**Information provided**
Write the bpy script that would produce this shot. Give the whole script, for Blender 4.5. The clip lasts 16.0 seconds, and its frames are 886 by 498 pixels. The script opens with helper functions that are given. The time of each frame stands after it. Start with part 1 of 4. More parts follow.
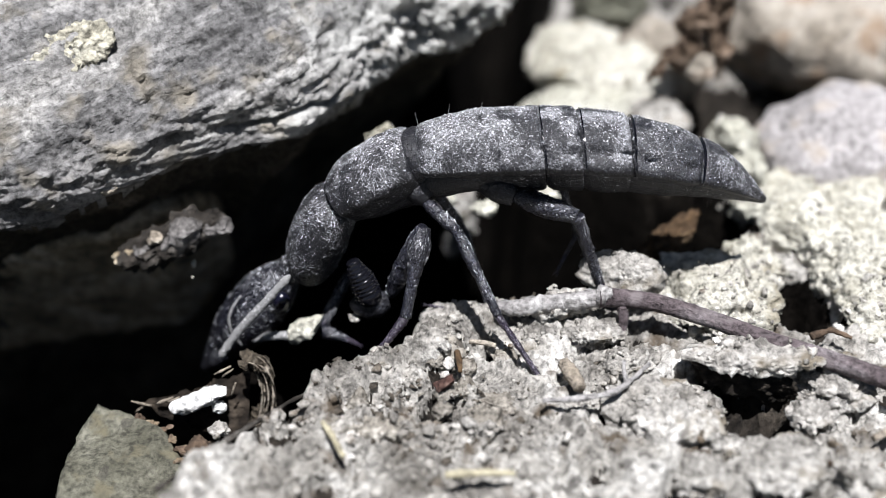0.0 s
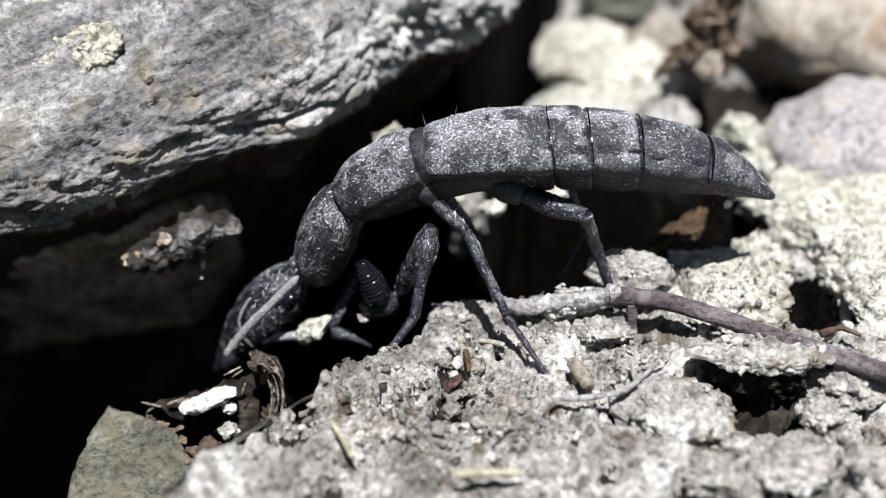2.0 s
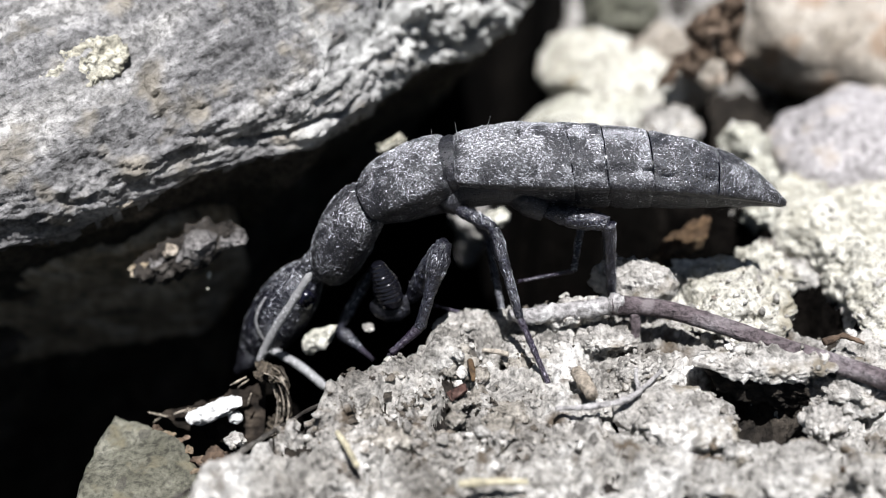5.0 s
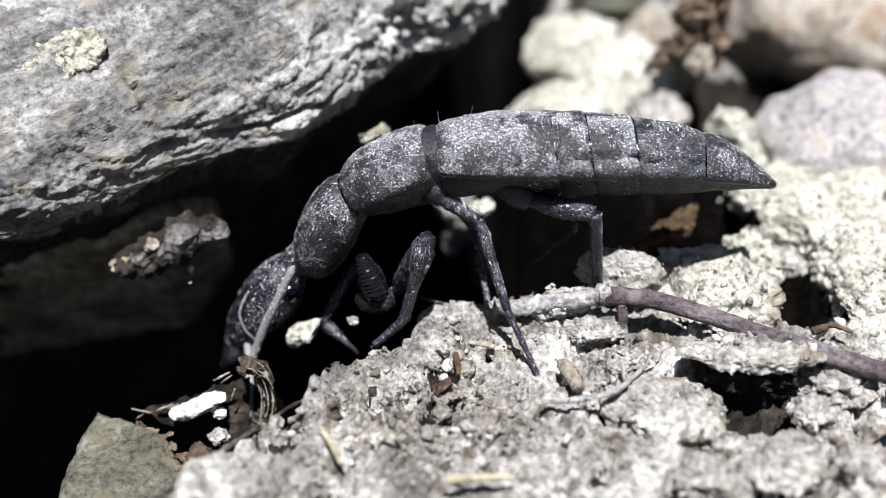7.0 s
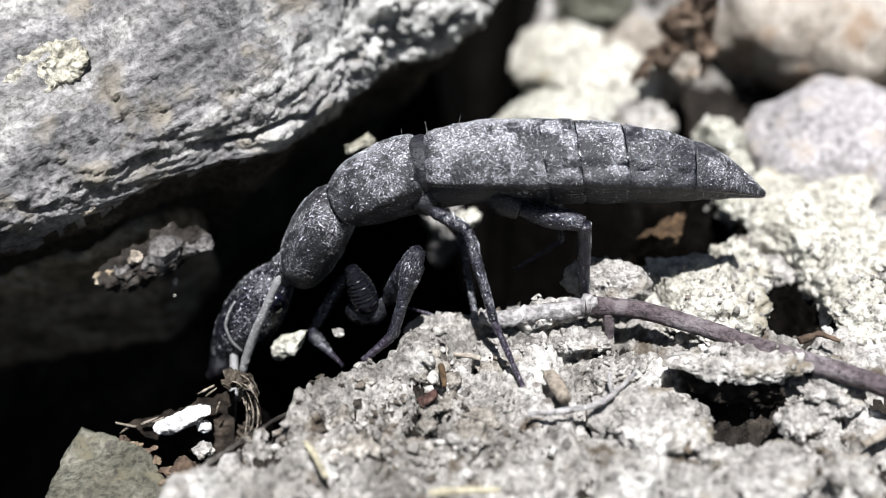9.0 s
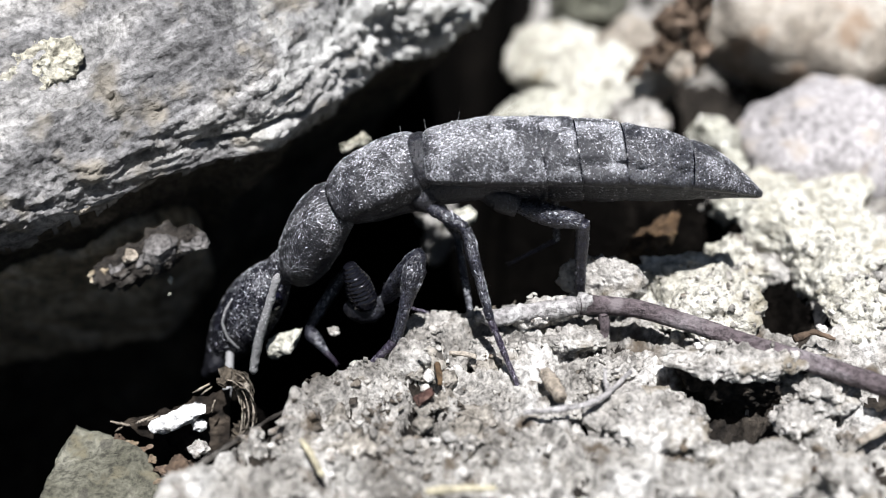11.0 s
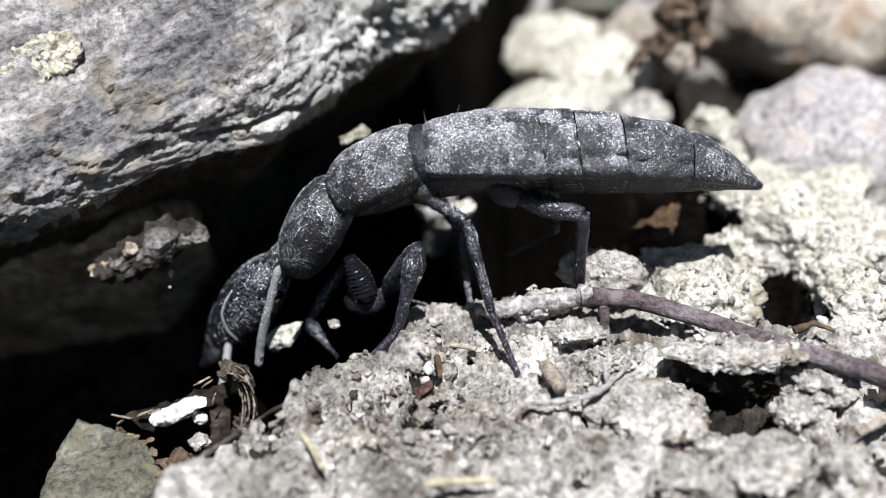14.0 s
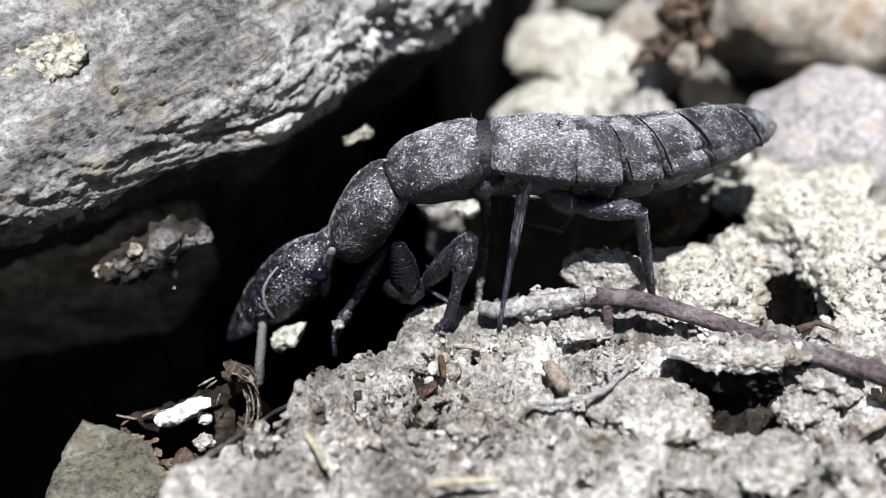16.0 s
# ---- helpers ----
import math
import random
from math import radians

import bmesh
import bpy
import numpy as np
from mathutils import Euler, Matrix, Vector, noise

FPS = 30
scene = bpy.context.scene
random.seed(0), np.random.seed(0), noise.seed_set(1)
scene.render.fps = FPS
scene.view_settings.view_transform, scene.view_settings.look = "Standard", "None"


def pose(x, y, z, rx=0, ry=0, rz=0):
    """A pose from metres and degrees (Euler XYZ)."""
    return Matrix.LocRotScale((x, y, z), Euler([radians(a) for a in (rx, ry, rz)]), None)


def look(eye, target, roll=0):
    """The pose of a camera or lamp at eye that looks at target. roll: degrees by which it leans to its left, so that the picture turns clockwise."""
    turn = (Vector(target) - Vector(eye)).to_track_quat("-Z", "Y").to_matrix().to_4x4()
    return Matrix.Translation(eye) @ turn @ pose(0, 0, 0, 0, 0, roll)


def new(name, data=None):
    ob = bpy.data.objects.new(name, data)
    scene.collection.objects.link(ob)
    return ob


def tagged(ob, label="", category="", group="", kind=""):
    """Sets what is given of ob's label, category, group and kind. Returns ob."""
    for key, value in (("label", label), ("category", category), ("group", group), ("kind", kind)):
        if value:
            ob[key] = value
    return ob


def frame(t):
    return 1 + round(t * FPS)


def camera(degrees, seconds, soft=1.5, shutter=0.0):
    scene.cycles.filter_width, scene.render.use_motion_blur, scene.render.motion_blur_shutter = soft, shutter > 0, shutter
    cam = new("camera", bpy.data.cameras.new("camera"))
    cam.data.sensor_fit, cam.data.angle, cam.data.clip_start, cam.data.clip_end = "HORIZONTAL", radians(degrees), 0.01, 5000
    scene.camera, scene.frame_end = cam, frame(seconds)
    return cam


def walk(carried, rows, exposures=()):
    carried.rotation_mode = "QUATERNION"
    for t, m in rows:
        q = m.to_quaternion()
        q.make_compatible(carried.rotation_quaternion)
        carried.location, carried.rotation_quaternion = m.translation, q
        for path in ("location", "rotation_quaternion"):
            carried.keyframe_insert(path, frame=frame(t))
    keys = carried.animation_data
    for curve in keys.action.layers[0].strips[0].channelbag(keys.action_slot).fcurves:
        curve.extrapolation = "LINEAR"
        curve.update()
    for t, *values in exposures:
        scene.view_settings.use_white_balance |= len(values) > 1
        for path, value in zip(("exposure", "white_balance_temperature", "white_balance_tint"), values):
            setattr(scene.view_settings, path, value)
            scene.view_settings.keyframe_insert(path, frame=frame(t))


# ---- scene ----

**What is being asked**
Return each line exactly as written. Any picture gets left out.

**Answer in full**
Write the bpy script that would produce this shot. Give the whole script, for Blender 4.5. The clip lasts 16.0 seconds, and its frames are 886 by 498 pixels. The script opens with helper functions that are given. The time of each frame stands after it. Start with part 1 of 4. More parts follow.
0.0 s
2.0 s
5.0 s
7.0 s
9.0 s
11.0 s
14.0 s
16.0 s
# ---- helpers ----
import math
import random
from math import radians

import bmesh
import bpy
import numpy as np
from mathutils import Euler, Matrix, Vector, noise

FPS = 30
scene = bpy.context.scene
random.seed(0), np.random.seed(0), noise.seed_set(1)
scene.render.fps = FPS
scene.view_settings.view_transform, scene.view_settings.look = "Standard", "None"


def pose(x, y, z, rx=0, ry=0, rz=0):
    """A pose from metres and degrees (Euler XYZ)."""
    return Matrix.LocRotScale((x, y, z), Euler([radians(a) for a in (rx, ry, rz)]), None)


def look(eye, target, roll=0):
    """The pose of a camera or lamp at eye that looks at target. roll: degrees by which it leans to its left, so that the picture turns clockwise."""
    turn = (Vector(target) - Vector(eye)).to_track_quat("-Z", "Y").to_matrix().to_4x4()
    return Matrix.Translation(eye) @ turn @ pose(0, 0, 0, 0, 0, roll)


def new(name, data=None):
    ob = bpy.data.objects.new(name, data)
    scene.collection.objects.link(ob)
    return ob


def tagged(ob, label="", category="", group="", kind=""):
    """Sets what is given of ob's label, category, group and kind. Returns ob."""
    for key, value in (("label", label), ("category", category), ("group", group), ("kind", kind)):
        if value:
            ob[key] = value
    return ob


def frame(t):
    return 1 + round(t * FPS)


def camera(degrees, seconds, soft=1.5, shutter=0.0):
    scene.cycles.filter_width, scene.render.use_motion_blur, scene.render.motion_blur_shutter = soft, shutter > 0, shutter
    cam = new("camera", bpy.data.cameras.new("camera"))
    cam.data.sensor_fit, cam.data.angle, cam.data.clip_start, cam.data.clip_end = "HORIZONTAL", radians(degrees), 0.01, 5000
    scene.camera, scene.frame_end = cam, frame(seconds)
    return cam


def walk(carried, rows, exposures=()):
    carried.rotation_mode = "QUATERNION"
    for t, m in rows:
        q = m.to_quaternion()
        q.make_compatible(carried.rotation_quaternion)
        carried.location, carried.rotation_quaternion = m.translation, q
        for path in ("location", "rotation_quaternion"):
            carried.keyframe_insert(path, frame=frame(t))
    keys = carried.animation_data
    for curve in keys.action.layers[0].strips[0].channelbag(keys.action_slot).fcurves:
        curve.extrapolation = "LINEAR"
        curve.update()
    for t, *values in exposures:
        scene.view_settings.use_white_balance |= len(values) > 1
        for path, value in zip(("exposure", "white_balance_temperature", "white_balance_tint"), values):
            setattr(scene.view_settings, path, value)
            scene.view_settings.keyframe_insert(path, frame=frame(t))


# ---- scene ----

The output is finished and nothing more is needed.